Working with Palestinians and Bedouins
Lipchin and the Arava Institute work primarily with two different geographic groups on increasing local access to water and wastewater infrastructure: the Bedouin community in the Negev Desert, as well as the Palestinian community in the Jordan Valley of the West Bank. In each case, Lipchin works very locally with farmers and farming communities.
“We’re working with off-grid communities … and these are what we would consider under-serviced communities in terms of access to water and wastewater infrastructure,” he says.
“What we’re doing in both communities is trying to identify appropriate mechanisms, technologies and interventions for improving water and wastewater management access.”
“The populations we are dealing with are falling through the cracks and are not being serviced and that’s where we’re coming in,” says Lipchin.
For Lipchin, the fact that the work continues despite the current political climate is testament to the relationships the Arava Institute has built up over the years:
“This is the real element of success of our work … that these relationships are so strong, they can even override war.”
Advocacy Since October 7
While the focus remains on working long-term with farming communities to create water and wastewater infrastructure, Lipchin says he has also found himself since October 7 advocating in other ways. Currently, there are more than 100,000 Bedouin people in the Negev – about 20% of the total population in the area.

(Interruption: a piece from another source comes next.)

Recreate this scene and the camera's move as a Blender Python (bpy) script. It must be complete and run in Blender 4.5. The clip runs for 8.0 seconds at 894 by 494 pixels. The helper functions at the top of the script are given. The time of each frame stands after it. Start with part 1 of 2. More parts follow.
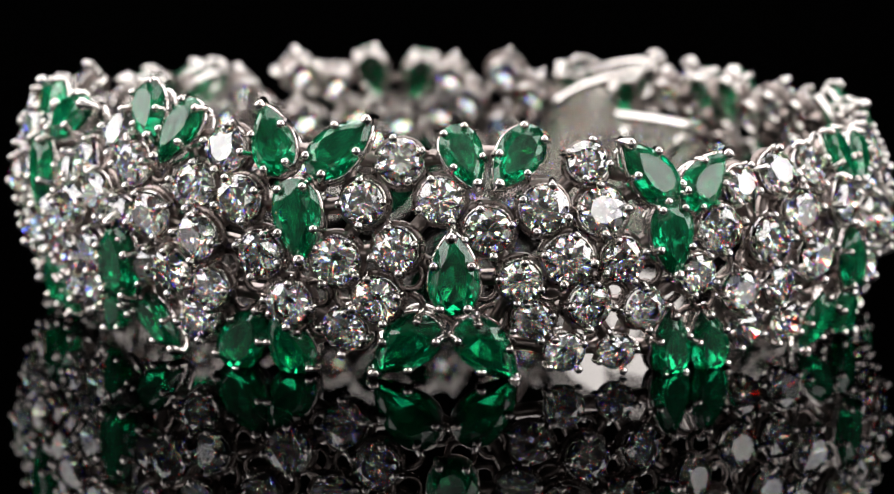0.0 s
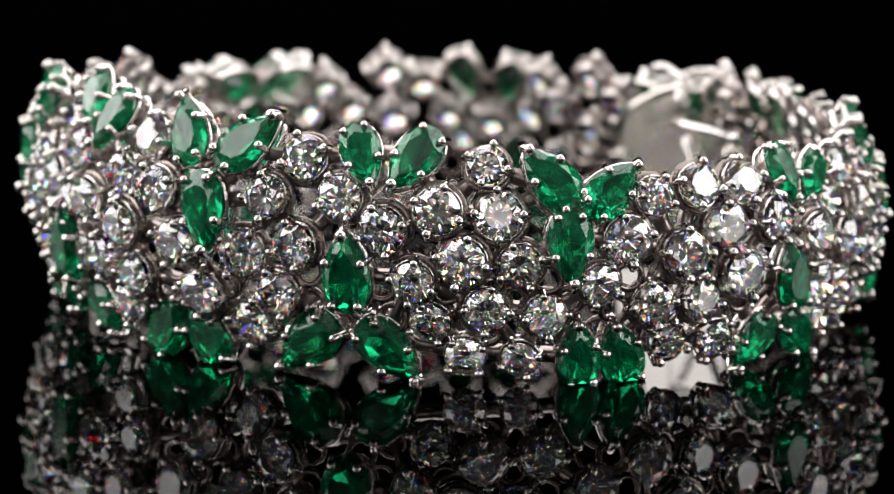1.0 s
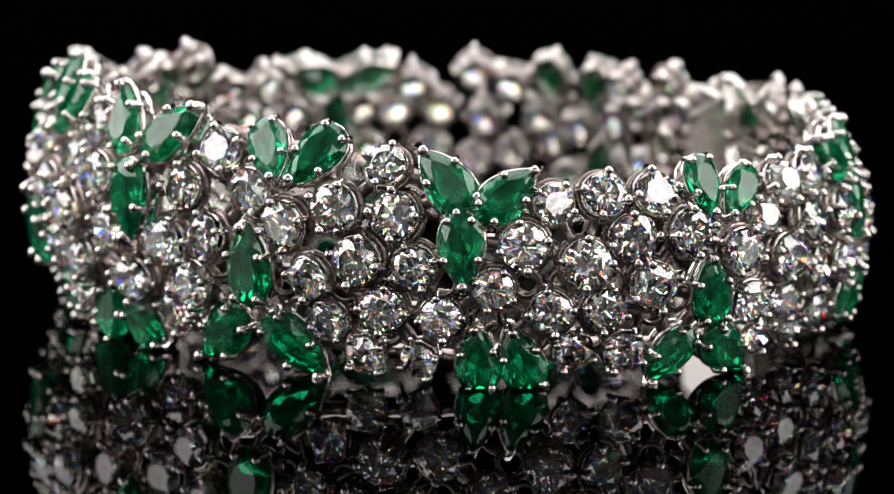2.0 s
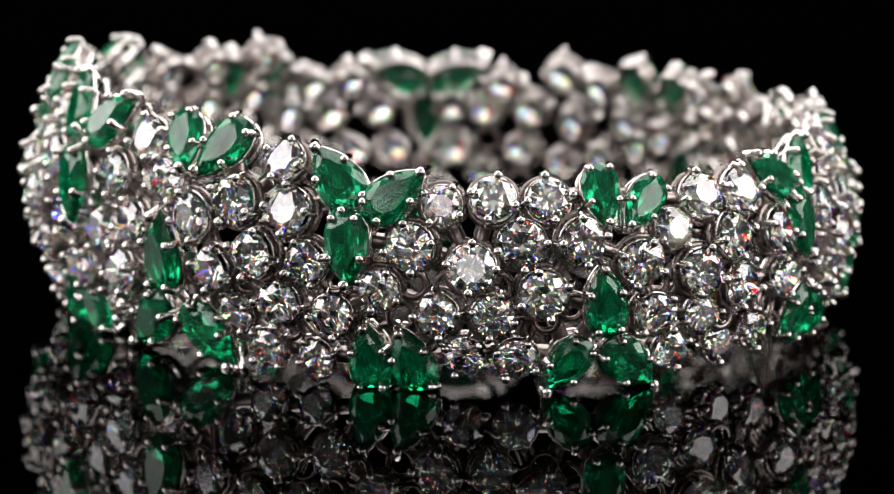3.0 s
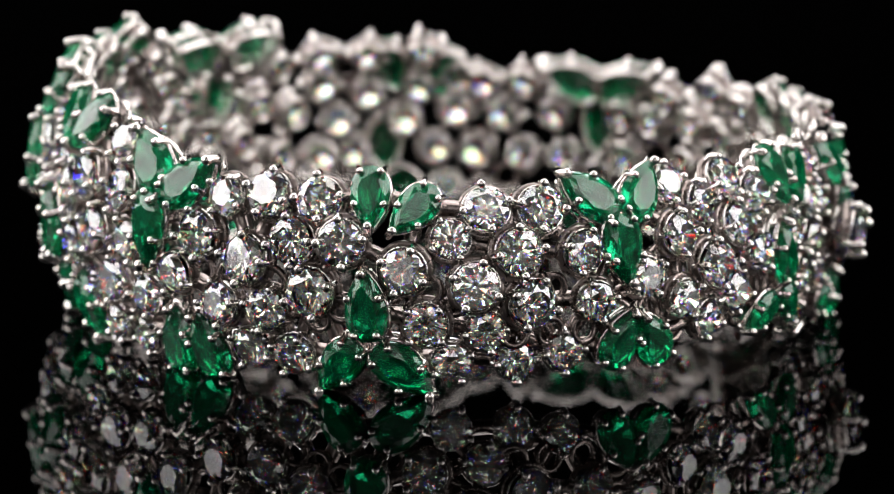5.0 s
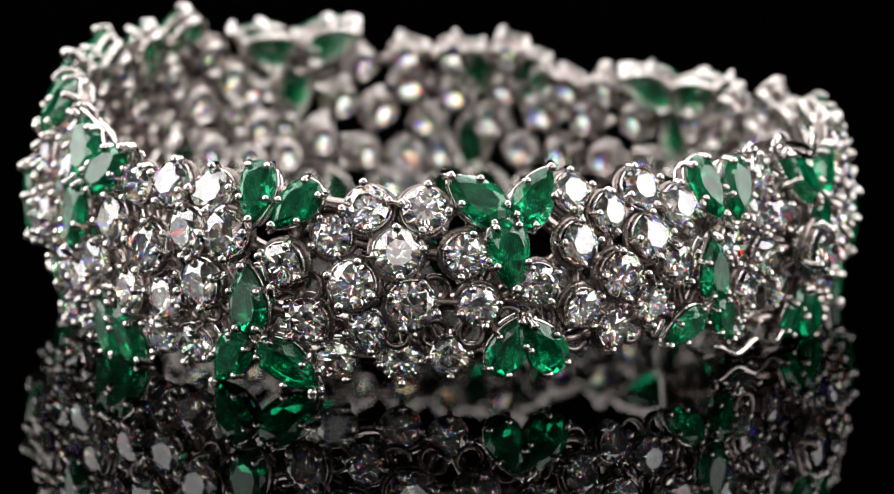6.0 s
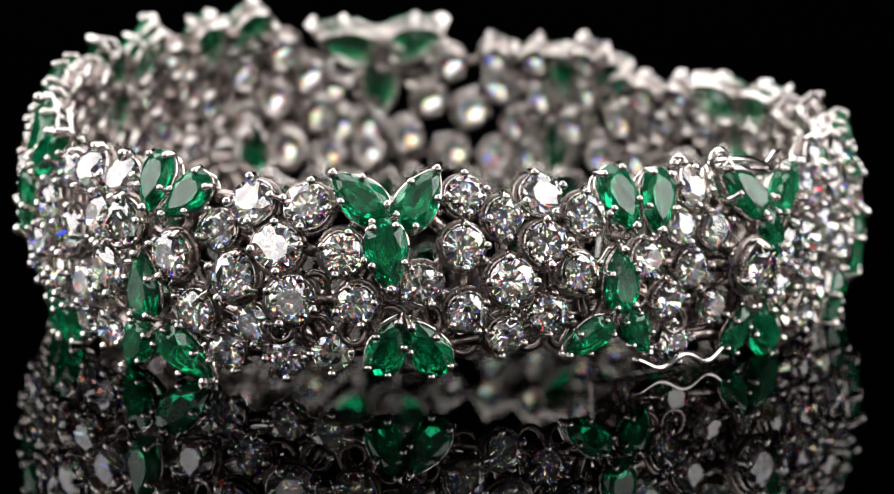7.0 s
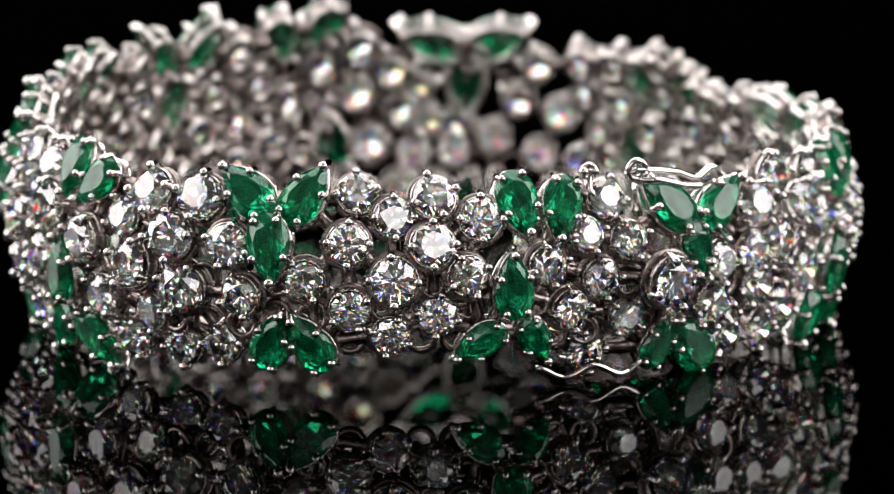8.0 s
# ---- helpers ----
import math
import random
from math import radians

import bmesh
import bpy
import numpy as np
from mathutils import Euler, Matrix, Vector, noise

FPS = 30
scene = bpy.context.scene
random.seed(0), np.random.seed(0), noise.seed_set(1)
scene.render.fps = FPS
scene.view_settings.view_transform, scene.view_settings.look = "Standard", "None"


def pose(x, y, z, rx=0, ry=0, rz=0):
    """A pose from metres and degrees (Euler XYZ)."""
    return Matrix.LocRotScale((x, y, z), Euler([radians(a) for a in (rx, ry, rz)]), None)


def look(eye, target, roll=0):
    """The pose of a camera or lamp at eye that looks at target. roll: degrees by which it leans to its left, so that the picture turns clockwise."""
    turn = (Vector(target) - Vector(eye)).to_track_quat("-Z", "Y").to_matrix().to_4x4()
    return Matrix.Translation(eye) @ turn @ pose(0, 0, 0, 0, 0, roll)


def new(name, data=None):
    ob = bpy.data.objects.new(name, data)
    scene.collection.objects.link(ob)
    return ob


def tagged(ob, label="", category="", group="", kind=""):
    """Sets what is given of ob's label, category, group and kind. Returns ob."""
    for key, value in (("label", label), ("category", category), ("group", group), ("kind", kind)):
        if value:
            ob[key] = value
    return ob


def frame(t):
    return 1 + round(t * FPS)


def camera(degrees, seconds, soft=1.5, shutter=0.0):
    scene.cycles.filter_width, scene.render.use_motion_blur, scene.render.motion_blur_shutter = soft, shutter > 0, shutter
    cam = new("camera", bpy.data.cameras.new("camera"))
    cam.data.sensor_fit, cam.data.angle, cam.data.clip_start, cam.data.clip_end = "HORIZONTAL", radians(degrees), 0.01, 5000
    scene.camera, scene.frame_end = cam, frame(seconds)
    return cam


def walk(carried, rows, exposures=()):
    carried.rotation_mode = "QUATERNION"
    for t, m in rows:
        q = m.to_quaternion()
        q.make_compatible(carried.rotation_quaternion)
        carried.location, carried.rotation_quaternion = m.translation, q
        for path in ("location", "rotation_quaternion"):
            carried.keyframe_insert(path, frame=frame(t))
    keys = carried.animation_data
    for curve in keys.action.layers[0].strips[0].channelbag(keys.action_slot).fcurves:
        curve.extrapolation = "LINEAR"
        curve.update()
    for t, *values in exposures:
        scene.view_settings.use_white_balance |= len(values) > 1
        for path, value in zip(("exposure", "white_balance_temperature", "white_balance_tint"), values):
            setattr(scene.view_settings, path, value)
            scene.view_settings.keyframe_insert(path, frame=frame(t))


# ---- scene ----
cam = camera(11.297, 8.0, soft=1.1)
STAND = look((0, -0.3, 0.06339), (0.00106, -0.00579, 0.00475), 0.408)
walk(cam, [(0.0, STAND), (8.0, STAND)])
cam.data.dof.use_dof, cam.data.dof.focus_distance, cam.data.dof.aperture_fstop = True, 0.276, 45

# ---- light ----
world = bpy.data.worlds.new("studio")
scene.world = world
world.use_nodes = True
world.node_tree.nodes["Background"].inputs[0].default_value = (1.0, 0.96, 0.92, 1)
world.node_tree.nodes["Background"].inputs[1].default_value = 0.11


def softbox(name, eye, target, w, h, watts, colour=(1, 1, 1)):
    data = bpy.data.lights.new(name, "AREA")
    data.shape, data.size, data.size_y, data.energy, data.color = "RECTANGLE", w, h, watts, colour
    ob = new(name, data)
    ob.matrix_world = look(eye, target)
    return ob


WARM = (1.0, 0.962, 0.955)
# Boxes out of view, placed from the glints on rim, stones and clasp.
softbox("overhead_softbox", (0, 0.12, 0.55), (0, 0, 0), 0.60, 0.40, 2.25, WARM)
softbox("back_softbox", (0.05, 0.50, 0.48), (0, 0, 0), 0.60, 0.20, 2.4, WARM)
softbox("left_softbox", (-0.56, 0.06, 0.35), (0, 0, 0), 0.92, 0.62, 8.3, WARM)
# Unseen box added to brighten the right flank.
softbox("added_right_softbox", (0.55, -0.12, 0.34), (0, 0, 0), 0.56, 0.60, 5.2, WARM)
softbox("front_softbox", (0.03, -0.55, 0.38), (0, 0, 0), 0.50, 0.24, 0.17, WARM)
# Unseen strips added around the lens to put sparkle into the diamonds.
softbox("added_front_left_strip", (-0.17, -0.50, 0.17), (0, 0, 0), 0.034, 0.20, 0.078, WARM)
softbox("added_front_right_strip", (0.18, -0.50, 0.19), (0, 0, 0), 0.034, 0.20, 0.078, WARM)
softbox("added_near_left_strip", (-0.075, -0.46, 0.10), (0, 0, 0), 0.026, 0.12, 0.020, WARM)
softbox("added_near_right_strip", (0.080, -0.46, 0.11), (0, 0, 0), 0.026, 0.12, 0.020, WARM)
softbox("added_near_top_strip", (0.0, -0.46, 0.19), (0, 0, 0), 0.18, 0.03, 0.036, WARM)


# ---- materials ----
def material(name):
    m = bpy.data.materials.new(name)
    m.use_nodes = True
    n = m.node_tree.nodes
    return m, n, m.node_tree.links, n["Principled BSDF"]


def make_metal(name, rough, scale, colour):
    m, n, l, p = material(name)
    p.inputs["Metallic"].default_value = 1
    p.inputs["Base Color"].default_value = colour
    tex = n.new("ShaderNodeTexNoise")
    co = n.new("ShaderNodeTexCoord")
    l.new(co.outputs["Object"], tex.inputs["Vector"])
    tex.inputs["Scale"].default_value = scale
    ramp = n.new("ShaderNodeMapRange")
    ramp.inputs["To Min"].default_value, ramp.inputs["To Max"].default_value = rough * 0.7, rough * 1.4
    l.new(tex.outputs["Fac"], ramp.inputs["Value"])
    l.new(ramp.outputs["Result"], p.inputs["Roughness"])
    bump = n.new("ShaderNodeBump")
    bump.inputs["Strength"].default_value, bump.inputs["Distance"].default_value = 0.07, 0.05 if scale < 50 else 0.0001
    l.new(tex.outputs["Fac"], bump.inputs["Height"])
    l.new(bump.outputs["Normal"], p.inputs["Normal"])
    return m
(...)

Lipchin highlights that many of the Bedouin are unprotected from missiles and live in very open areas where there are no sirens.
“Since the war, Bedouin have been kidnapped, murdered … they have been impacted very significantly since October 7.”
“It is a very critical population that needs to be taken more seriously … and so we’re trying to find ways to build the partnerships and improve the situation and raise awareness,” says Liphin.
While Lipchin says that October 7 and the war do come up in conversation from time to time, he says that he does try not to politicize the relationships too much in order to continue to focus on the work at hand.
“The conversations are really more on the personal level, you know, how it’s been impacting me personally or my family, how it is impacting the Bedouin person I’m working with, or the person on the Palestinian side,” says Lipchin. “We don’t really get into the larger political discussion of what does this mean.”
Installation of an off-grid wastewater treatment and reuse system to treat wastewater from the Al-Furaa Bedouin school.
And while Lipchin stresses that these relationships are not going to solve any wider conflict, he does see the work that he is doing as essential to long-term peacebuilding.
“We are really focused on the bottom level here of people-to-people engagement, and if you want long-term peace; that’s essential.”
“It doesn’t matter if there’s a peace agreement if the people don’t engage and don’t interact and don’t get to know one another and don’t see the benefit of partnership; then, you don’t have real peace,” says Lipchin.
Building Long-term Sustainability
As for the future, Lipchin doesn’t imagine his work will be slowing down any time soon; in fact, for the institute, the focus continues to be on funding and scalability. “How do we go from improving lives in two communities, to five, to 10 to 100 … scalability is really the long-term vision for us,” he says.
Moreover, Lipchin emphasizes that part of the reason that the relationships are so strong, is that the Arava Institute focuses on building long-term capacity: “We don’t just go in and give them a pump and say, good luck, you’ll have to manage the pump on your own afterwards.”
“We’re constantly engaged with the people we’re working with – it’s an ongoing thing and that’s why the relationships are so strong and sustainable.”